Primordial and spiritual undercurrents flow through the works of Italian artists Melania Toma and Giuditta Vettese, each using the body as a conduit to the earth. Toma’s vibrant, fluid forms weave narratives of subjectivity, gliding effortlessly through the intersections of gender, ecological decay, and the quiet complexities of domestic life. Her trans-morphic works, unanchored by geography or culture, embody the transformative potential of care and healing, challenging colonial legacies and power structures. In contrast, Vettese’s abstraction is visceral and tactile: red-hued watercolours resemble anatomical portraits, nostalgic depictions of our inner landscapes. At the centre of the room, her bronze sculpture forms what curator Maddalena Iodice describes as a “pagan altar”, a space for channelling and manifesting the energies that shape and guide our physical forms.
Bridging the primordial and the futuristic, Latvian artist Paula Zvane turns her attention to hair. Her Hair Lace (2024) transforms organic fibres into hardened embroidery, creating an intricate, fibrous map of identity – an extension of the body.
Body Mould challenges and reshapes what it means to inhabit a body. Through these seven artists, the exhibition spills over boundaries, dismantles conventions, and dares to ask: what does your body whisper that the world insists on silencing?

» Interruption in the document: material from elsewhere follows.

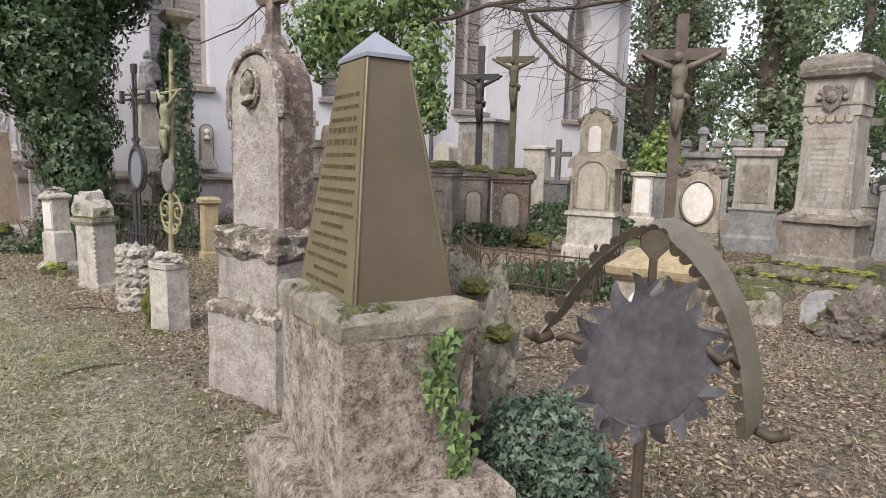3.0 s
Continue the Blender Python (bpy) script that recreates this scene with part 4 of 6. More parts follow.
def oval_monument():
    o = thing("oval_monument", "sandstone gravestone with an oval white plate and rocky carved crest", "gravestone", place(1.95, 9.9, -15))
    block("base", [(-0.1, 0.42, 0.3), (0.35, 0.4, 0.28), (0.42, 0.33, 0.22), (0.6, 0.32, 0.21)], M_DARKMOSSY, o, "mossy stone base", 0.02, 0.015)
    bm = bmesh.new()
    slab_of(bm, arch_outline(0.3, 1.3, 0.2, 12, base=0.58), -0.14, 0.14)
    part("body", worn(bm, 0.02, 0.08, 0.008), M_SAND, o)
    bm = bmesh.new()
    lathe(bm, [(1, 0), (1, 0.03), (0.85, 0.045), (0.84, 0.02), (0.001, 0.02)], 32)
    part("oval_frame", bm, M_SAND, o, "", pose(0, -0.14, 1.03, 90) @ Matrix.Diagonal((0.25, 0.34, 1, 1)), True)
    bm = bmesh.new()
    lathe(bm, [(0.86, 0), (0.86, 0.035), (0.001, 0.04)], 32)
    part("oval_plate", bm, M_WHITE, o, "white oval plate", pose(0, -0.14, 1.03, 90) @ Matrix.Diagonal((0.25, 0.34, 1, 1)))
    rng = random.Random(2)
    for k in range(9):
        bm = rock((0.11, 0.1, 0.08), 0.4, k * 1.3, 1, 3)
        part("carved_rock", bm, M_DUSK, o, "", pose(-0.3 + 0.075 * k, -0.06 + rng.uniform(-0.04, 0.04), 1.42 + 0.1 * math.sin(math.pi * k / 8) + rng.uniform(0, 0.08)))
    block("cap", [(1.5, 0.22, 0.14), (1.66, 0.2, 0.12), (1.68, 0.27, 0.18), (1.76, 0.27, 0.18)], M_GREY, o)
    for x, h in ((-0.22, 1.92), (0.0, 2.1), (0.22, 1.92)):
        block("finial", [(1.74, 0.05, 0.05), (h - 0.1, 0.045, 0.045), (h - 0.08, 0.075, 0.075), (h - 0.02, 0.075, 0.075), (h + 0.03, 0.02, 0.02)], M_GREY, o, "", 0.006, 0.003, 0.2, pose(x, 0, 0))


oval_monument()


def turret_monument():
    o = thing("turret_monument", "grey-brown gravestone with framed panel and stepped turret top", "gravestone", place(3.4, 12.4, -15))
    block("base", [(-0.1, 0.46, 0.3), (0.28, 0.45, 0.29), (0.34, 0.4, 0.26), (0.75, 0.39, 0.25), (0.8, 0.42, 0.28)], M_GREY, o)
    block("body", [(0.78, 0.34, 0.2), (1.72, 0.33, 0.2), (1.76, 0.4, 0.26), (1.86, 0.42, 0.28), (1.9, 0.38, 0.24)], M_WEATHERED, o)
    bm = bmesh.new()
    slab_of(bm, [(-0.22, 0.92), (0.22, 0.92), (0.22, 1.6), (-0.22, 1.6)], -0.215, -0.198)
    part("panel", worn(bm, 0.008, 0.3, 0.002), M_DUSK, o)
    for x, h in ((-0.34, 2.06), (0.34, 2.06), (0.0, 2.32)):
        block("turret", [(1.88, 0.09, 0.09), (h - 0.14, 0.085, 0.085), (h - 0.12, 0.12, 0.12), (h - 0.04, 0.12, 0.12), (h, 0.05, 0.05)], M_GREY, o, "", 0.008, 0.004, 0.2, pose(x, 0, 0))


turret_monument()


def niche_shrine():
    o = thing("niche_shrine", "pale shrine-like gravestone with an arched panel and small niche above", "gravestone", place(0.46, 9.85, -18))
    block("base", [(-0.1, 0.4, 0.3), (0.3, 0.39, 0.29), (0.34, 0.345, 0.25), (0.76, 0.34, 0.245), (0.78, 0.38, 0.28), (0.84, 0.37, 0.27)], M_PALE, o)
    block("body", [(0.83, 0.33, 0.22), (1.5, 0.32, 0.21)], M_SAND, o)
    bm = bmesh.new()
    slab_of(bm, arch_outline(0.21, 1.36, 0.2, 14, base=0.88), -0.235, -0.21)
    part("arched_panel", worn(bm, 0.008, 0.2, 0.003), M_BEIGE, o, "pale arched plate")
    bm = bmesh.new()
    tube(bm, [(0.24, -0.22, 0.9), (0.24, -0.22, 1.36)] + [(0.24 * math.cos(math.pi * k / 12), -0.22, 1.36 + 0.23 * math.sin(math.pi * k / 12)) for k in range(13)] + [(-0.24, -0.22, 0.9)], 0.03, 8)
    part("arch_moulding", bm, M_SAND, o)
    for s in (-1, 1):
        bm = bmesh.new()
        lathe(bm, [(0.05, 0.84), (0.05, 0.9), (0.035, 0.93), (0.033, 1.28), (0.05, 1.31), (0.055, 1.36)], 12, s * 0.3, -0.2)
        part("column", bm, M_SAND, o)
    bm = bmesh.new()
    slab_of(bm, [(-0.4, 1.48), (0.4, 1.48), (0.38, 1.6), (0.26, 1.68), (0.22, 1.75), (0.24, 2.1), (0.16, 2.24), (0.0, 2.32), (-0.16, 2.24), (-0.24, 2.1), (-0.22, 1.75), (-0.26, 1.68), (-0.38, 1.6)], -0.2, 0.2)
    part("upper_niche", worn(bm, 0.02, 0.07, 0.012), M_SAND, o)
    bm = bmesh.new()
    slab_of(bm, arch_outline(0.09, 2.02, 0.08, 10, base=1.72), -0.215, -0.198)
    part("niche_plate", bm, M_WHITE, o, "white niche plate with a faint figure")
    rng = random.Random(9)
    for k in range(9):
        bm = rock((0.075, 0.09, 0.05), 0.4, k, 1, 3)
        part("carved_foliage", bm, M_MOSSY, o, "", pose(-0.22 + 0.055 * k, -0.1, 2.18 + 0.13 * math.sin(math.pi * k / 8) + rng.uniform(-0.03, 0.03)))


niche_shrine()


def wooden_crucifix(label, x, y, z0, rz, h, arm_z, arm, beam, wood, figure, fig_h, lean=0.0, roof=False):
    o = thing("crucifix", label, "crucifix", pose(x, y, z0, 0, lean, rz))
    bm = bmesh.new()
    box(bm, -beam, beam, -beam * 0.7, beam * 0.7, -0.2, h)
    part("upright", worn(bm, 0.008, 0.3, 0.005), wood, o)
    bm = bmesh.new()
    box(bm, -arm, arm, -beam * 0.6, beam * 0.6, arm_z - beam, arm_z + beam)
    part("crossbar", worn(bm, 0.008, 0.3, 0.005), wood, o)
    if fig_h:
        bm = crucified(bmesh.new(), fig_h, -beam * 0.7, arm_z - fig_h * 0.93)
        part("figure", bm, figure, o, "weathered hanging figure", smooth=True)
    return o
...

“My body whispers a call to transcend the human and embrace the primal, to connect with what lies beyond human borders. It speaks of a deep, animalistic yearning to belong to something larger — an urge to merge with the natural world, to experience and embrace the unknown, the untamed.”
“My body speaks through its surfaces – the textures, the sensations that are felt rather than articulated. The world may overlook these subtle forms of expression, but my body insists on being understood through touch, through what is tactile and immediate. It’s about connecting on a deeper, sensory level.”